§ **Data provided**
# # # # # # #
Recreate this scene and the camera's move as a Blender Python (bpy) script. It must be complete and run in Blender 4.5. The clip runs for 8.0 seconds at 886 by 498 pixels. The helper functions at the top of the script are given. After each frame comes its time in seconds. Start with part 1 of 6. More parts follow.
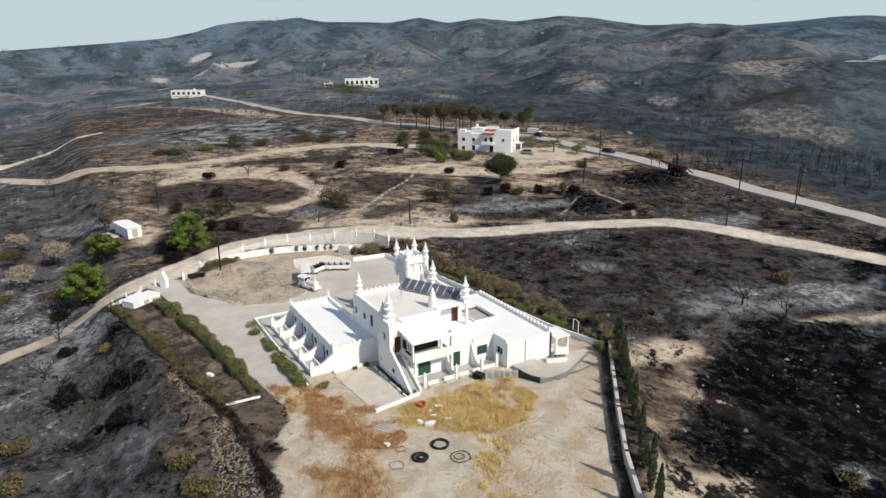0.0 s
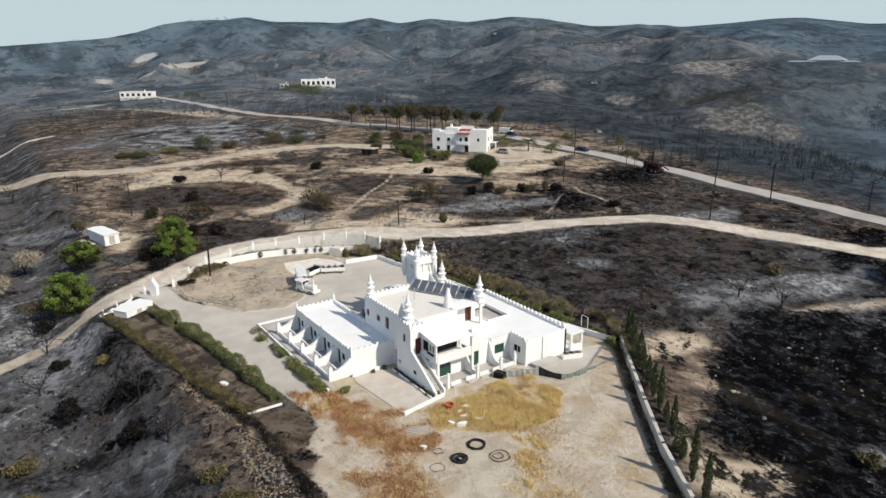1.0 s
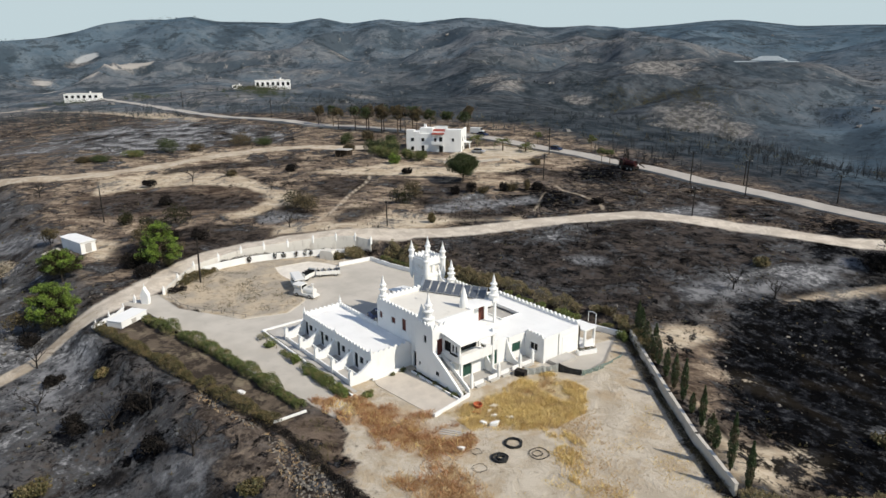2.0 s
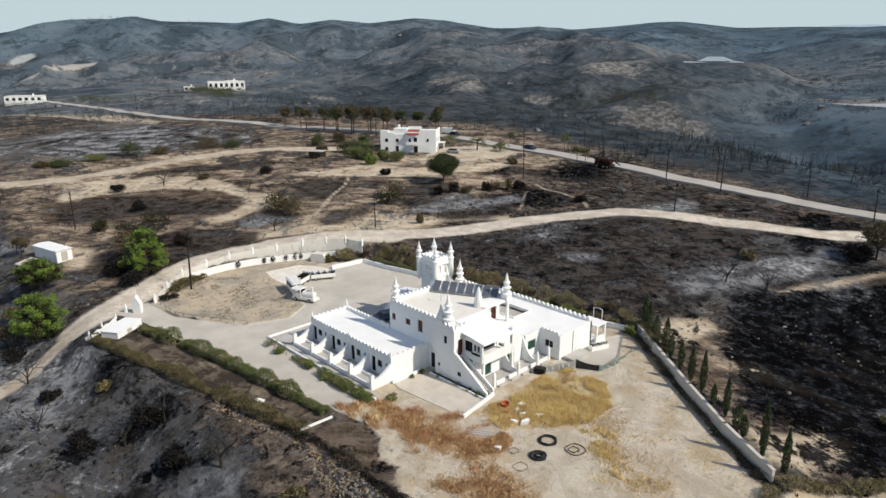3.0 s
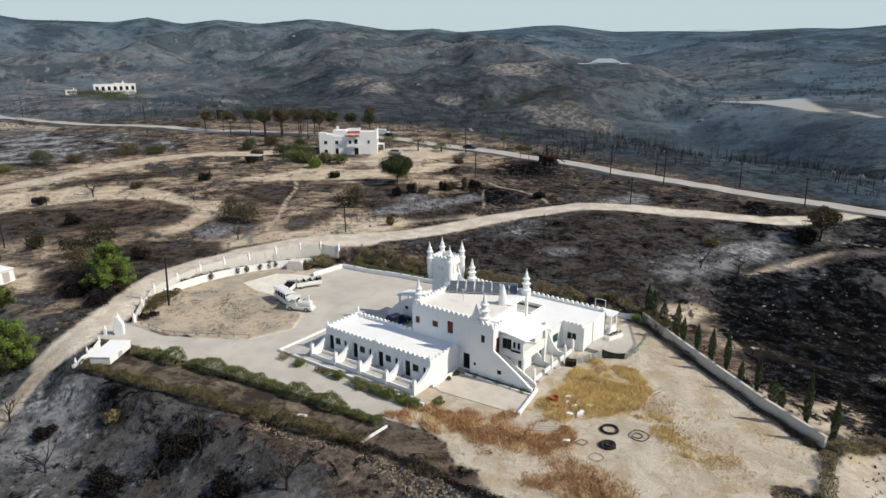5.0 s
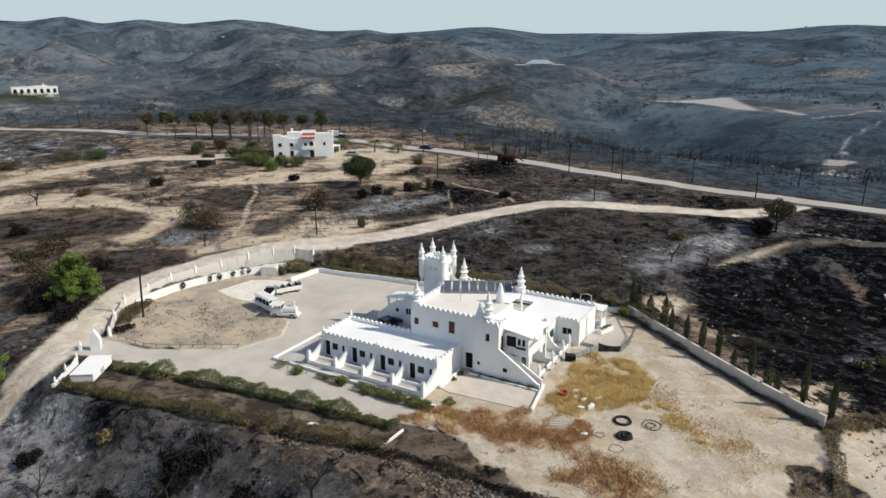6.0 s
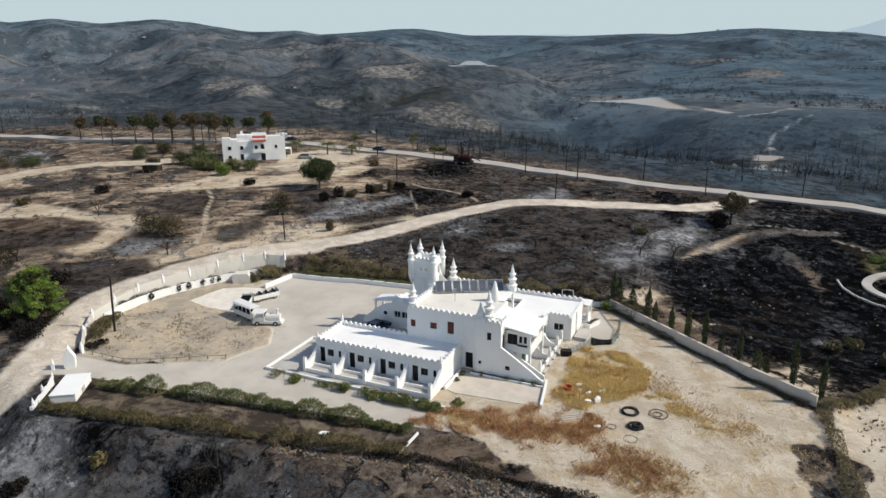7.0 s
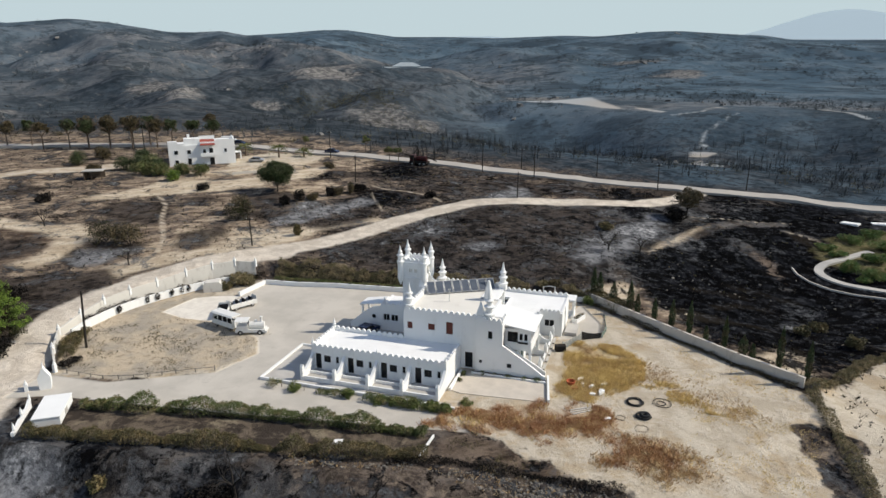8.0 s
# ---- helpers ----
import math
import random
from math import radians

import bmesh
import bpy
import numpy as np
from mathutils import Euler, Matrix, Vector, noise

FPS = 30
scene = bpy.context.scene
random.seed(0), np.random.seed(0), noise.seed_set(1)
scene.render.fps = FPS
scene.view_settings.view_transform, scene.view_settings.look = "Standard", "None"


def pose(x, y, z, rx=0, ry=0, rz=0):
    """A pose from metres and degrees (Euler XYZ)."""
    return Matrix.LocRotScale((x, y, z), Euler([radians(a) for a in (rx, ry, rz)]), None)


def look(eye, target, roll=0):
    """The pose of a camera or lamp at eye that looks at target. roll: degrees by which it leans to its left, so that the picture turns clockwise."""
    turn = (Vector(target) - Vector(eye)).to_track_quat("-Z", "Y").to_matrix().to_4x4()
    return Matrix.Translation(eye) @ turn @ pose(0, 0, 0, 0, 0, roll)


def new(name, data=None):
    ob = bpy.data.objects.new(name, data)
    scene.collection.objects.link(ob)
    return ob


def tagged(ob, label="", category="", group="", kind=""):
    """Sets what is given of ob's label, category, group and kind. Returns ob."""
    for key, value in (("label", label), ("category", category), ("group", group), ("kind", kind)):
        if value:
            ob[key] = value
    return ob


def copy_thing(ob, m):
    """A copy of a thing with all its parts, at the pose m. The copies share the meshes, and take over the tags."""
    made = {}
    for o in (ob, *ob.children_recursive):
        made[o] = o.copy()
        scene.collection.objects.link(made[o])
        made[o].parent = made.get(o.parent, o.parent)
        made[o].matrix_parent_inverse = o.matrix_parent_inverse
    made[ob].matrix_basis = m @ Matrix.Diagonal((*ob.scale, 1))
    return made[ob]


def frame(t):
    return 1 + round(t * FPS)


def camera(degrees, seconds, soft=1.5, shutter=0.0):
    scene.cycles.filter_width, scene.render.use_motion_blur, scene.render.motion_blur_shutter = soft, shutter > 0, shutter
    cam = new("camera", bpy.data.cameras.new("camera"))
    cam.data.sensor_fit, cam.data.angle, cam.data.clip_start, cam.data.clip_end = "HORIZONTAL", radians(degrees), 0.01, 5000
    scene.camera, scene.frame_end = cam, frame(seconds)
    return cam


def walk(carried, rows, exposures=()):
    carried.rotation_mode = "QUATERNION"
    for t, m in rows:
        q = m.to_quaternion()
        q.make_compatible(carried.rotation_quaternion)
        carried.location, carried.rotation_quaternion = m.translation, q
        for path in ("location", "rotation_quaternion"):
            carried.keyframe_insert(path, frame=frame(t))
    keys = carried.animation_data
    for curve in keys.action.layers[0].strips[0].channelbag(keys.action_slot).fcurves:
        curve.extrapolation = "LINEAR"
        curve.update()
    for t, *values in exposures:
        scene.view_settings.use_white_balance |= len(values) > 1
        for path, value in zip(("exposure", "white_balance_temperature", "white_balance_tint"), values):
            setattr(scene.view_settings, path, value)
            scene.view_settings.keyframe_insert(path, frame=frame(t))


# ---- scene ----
# # # # # # #
§ **Given instruction**
Proceeding from the line containing "radians(degrees), 0.01, 5000" through the line containing "for path, value", transcribe the lines above exactly, both end lines included.

§ **Exercise output**
    cam.data.sensor_fit, cam.data.angle, cam.data.clip_start, cam.data.clip_end = "HORIZONTAL", radians(degrees), 0.01, 5000
    scene.camera, scene.frame_end = cam, frame(seconds)
    return cam


def walk(carried, rows, exposures=()):
    carried.rotation_mode = "QUATERNION"
    for t, m in rows:
        q = m.to_quaternion()
        q.make_compatible(carried.rotation_quaternion)
        carried.location, carried.rotation_quaternion = m.translation, q
        for path in ("location", "rotation_quaternion"):
            carried.keyframe_insert(path, frame=frame(t))
    keys = carried.animation_data
    for curve in keys.action.layers[0].strips[0].channelbag(keys.action_slot).fcurves:
        curve.extrapolation = "LINEAR"
        curve.update()
    for t, *values in exposures:
        scene.view_settings.use_white_balance |= len(values) > 1
        for path, value in zip(("exposure", "white_balance_temperature", "white_balance_tint"), values):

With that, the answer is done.